The Career Changer's Specific Problem

Career changers have a harder problem than straightforward job seekers. They're often moving across industries, repositioning their skills, or targeting roles where their title history doesn't speak for itself. LinkedIn's model emphasizes profile completeness and network depth, both of which are harder to leverage when you're pivoting out of a field. Your connections are concentrated in your old industry. Your visible credentials don't match the role you're targeting. Recruiters using LinkedIn's Boolean search filters will deprioritize your profile because you don't fit the pattern they're searching for.
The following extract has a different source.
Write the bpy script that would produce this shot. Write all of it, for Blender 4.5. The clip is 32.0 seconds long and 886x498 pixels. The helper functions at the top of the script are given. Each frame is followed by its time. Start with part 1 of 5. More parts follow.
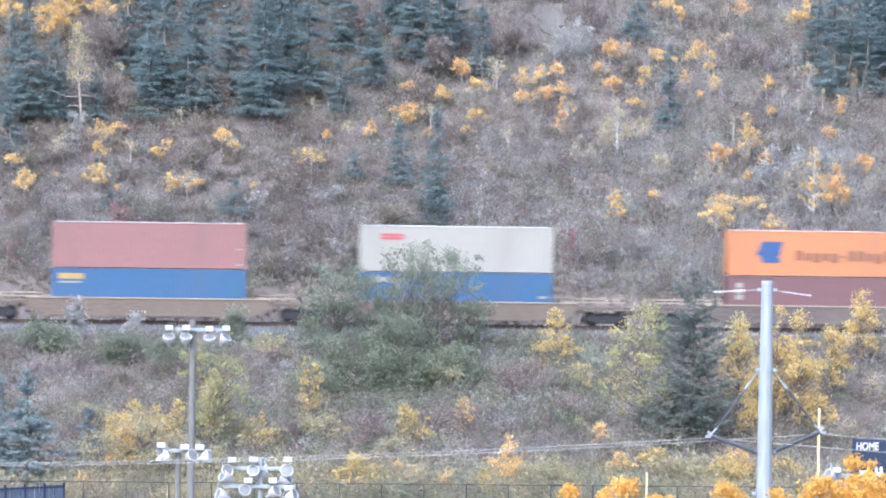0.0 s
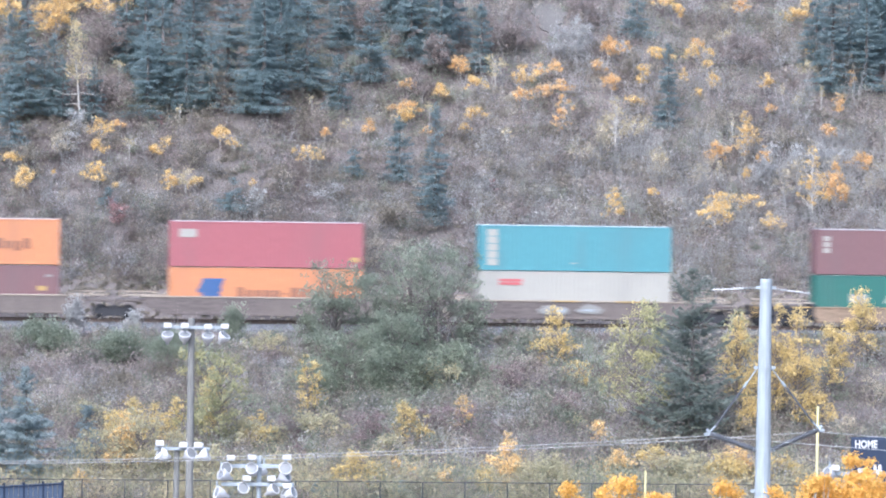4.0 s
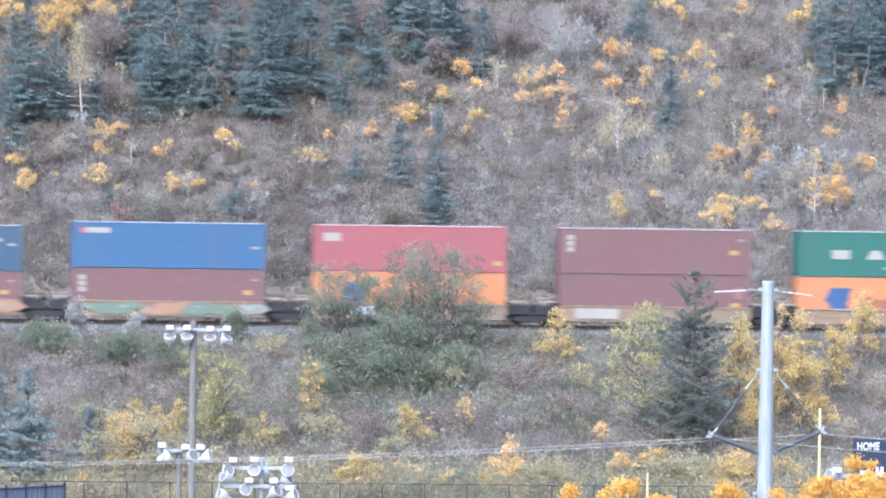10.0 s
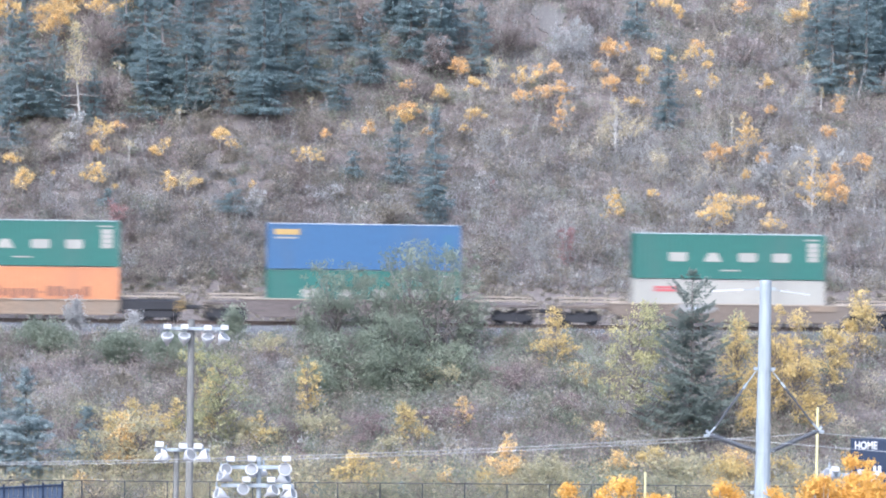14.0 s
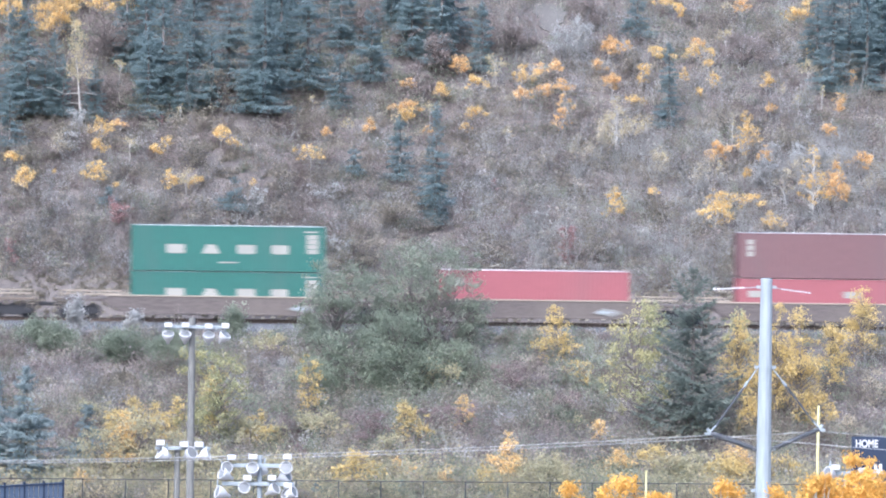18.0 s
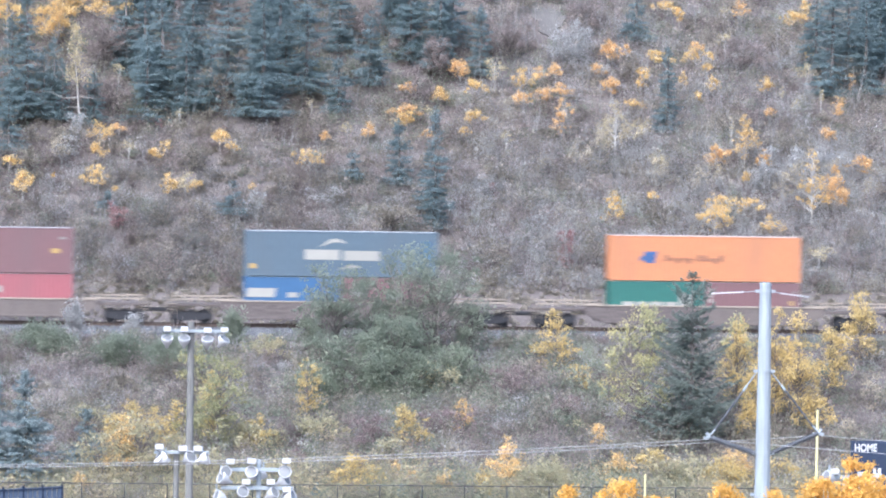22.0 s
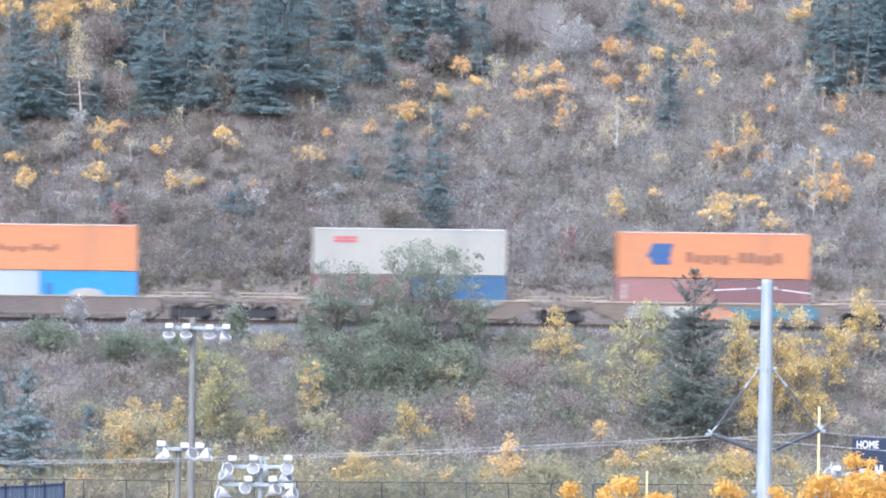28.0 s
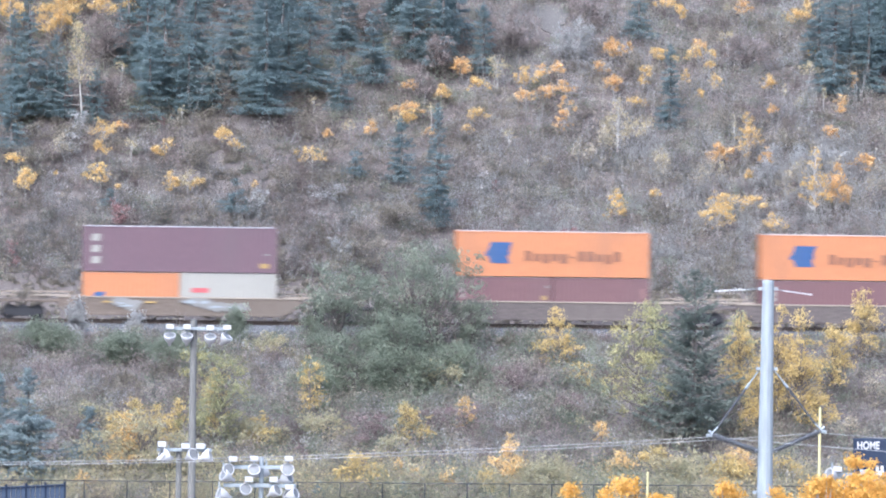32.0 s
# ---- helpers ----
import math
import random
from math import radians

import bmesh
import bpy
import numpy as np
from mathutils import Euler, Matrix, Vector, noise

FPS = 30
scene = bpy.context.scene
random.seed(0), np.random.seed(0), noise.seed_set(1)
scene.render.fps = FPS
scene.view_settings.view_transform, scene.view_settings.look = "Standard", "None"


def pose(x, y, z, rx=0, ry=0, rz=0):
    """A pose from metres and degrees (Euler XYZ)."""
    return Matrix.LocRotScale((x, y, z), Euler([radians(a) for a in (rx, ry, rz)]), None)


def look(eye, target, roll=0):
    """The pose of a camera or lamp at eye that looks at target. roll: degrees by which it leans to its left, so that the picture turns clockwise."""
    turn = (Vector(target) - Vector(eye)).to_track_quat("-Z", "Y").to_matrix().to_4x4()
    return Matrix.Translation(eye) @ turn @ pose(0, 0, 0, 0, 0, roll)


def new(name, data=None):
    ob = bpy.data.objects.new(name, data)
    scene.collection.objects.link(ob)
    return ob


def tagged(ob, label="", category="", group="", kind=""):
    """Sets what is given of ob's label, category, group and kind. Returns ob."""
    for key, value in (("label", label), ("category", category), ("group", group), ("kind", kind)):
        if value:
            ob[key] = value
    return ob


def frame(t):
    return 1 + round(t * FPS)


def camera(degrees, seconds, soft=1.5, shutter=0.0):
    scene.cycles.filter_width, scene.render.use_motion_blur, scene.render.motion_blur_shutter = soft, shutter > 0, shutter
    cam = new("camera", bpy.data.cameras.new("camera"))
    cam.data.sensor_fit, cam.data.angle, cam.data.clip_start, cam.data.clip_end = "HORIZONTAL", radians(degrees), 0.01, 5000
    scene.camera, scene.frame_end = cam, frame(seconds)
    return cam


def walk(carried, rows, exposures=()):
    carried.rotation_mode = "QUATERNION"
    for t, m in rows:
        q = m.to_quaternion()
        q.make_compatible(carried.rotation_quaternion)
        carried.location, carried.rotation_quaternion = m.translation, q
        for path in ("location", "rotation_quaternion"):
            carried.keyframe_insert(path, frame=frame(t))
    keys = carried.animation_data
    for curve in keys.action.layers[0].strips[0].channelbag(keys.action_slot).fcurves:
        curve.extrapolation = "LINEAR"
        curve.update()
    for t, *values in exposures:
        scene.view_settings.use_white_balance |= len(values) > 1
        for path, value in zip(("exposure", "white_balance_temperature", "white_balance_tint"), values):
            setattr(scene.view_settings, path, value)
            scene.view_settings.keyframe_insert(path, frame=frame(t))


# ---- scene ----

Curated platforms like Sociax flip this dynamic. When listings are selected for relevance and applications are submitted based on skills and intent rather than network position, the career changer isn't penalized for not having 15 years of connections in the target field. The quality of your application matters more than your graph position.

Who Should Choose LinkedIn

LinkedIn is the right tool if:

  • You're not urgently job searching. You want to be discoverable for the right opportunity on a 12-24 month horizon.
  • You're in an industry where recruiter relationships are the primary hiring channel, investment banking, consulting, executive roles, and similar fields.
  • You're building a professional brand through content, and visibility to your industry matters as much as job applications.
  • You want to research companies, employees, and org structures before applying anywhere.

If your goal is passive presence and long-term relationship-building, LinkedIn's infrastructure has no real competition. Indeed's 225 million resume database dominates active candidate volume, but even that doesn't replicate LinkedIn's relationship layer.

Who Should Choose Sociax

Sociax is the right tool if:

  • You're actively searching now and want to apply to curated, relevant roles without wading through sponsored noise.
  • You're making a career change and don't want to be filtered out by algorithm-driven recruiter searches that penalize non-linear backgrounds.
  • You want a single dashboard to track every application rather than managing a sprawling personal system.
  • You don't want to pay a subscription to access competitive job search features.
  • Speed and clarity matter more to you than building a professional network.

The Situational Verdict

These two platforms are not solving the same problem. Evaluating them as direct competitors misses the point. The right question is: what do you actually need right now? If you need long-term professional visibility, recruiter relationships, and passive discovery: LinkedIn. Its billion-user network is a genuine structural advantage that no curated job board replicates. If you need curated listings, fast applications, and a clear view of your pipeline: Sociax. LinkedIn's job search is secondary to its social network, and active seekers pay the price for that prioritization in friction, noise, and paywalled features. The future of job search isn't about having the most listings. It's about matching the right candidates to the right roles with the least friction. Platforms built around curation, one-click workflows, and transparent tracking are better positioned for where hiring is heading than platforms built around social graph monetization. LinkedIn will remain essential for networking. Sociax is built for what comes after: actually getting the job.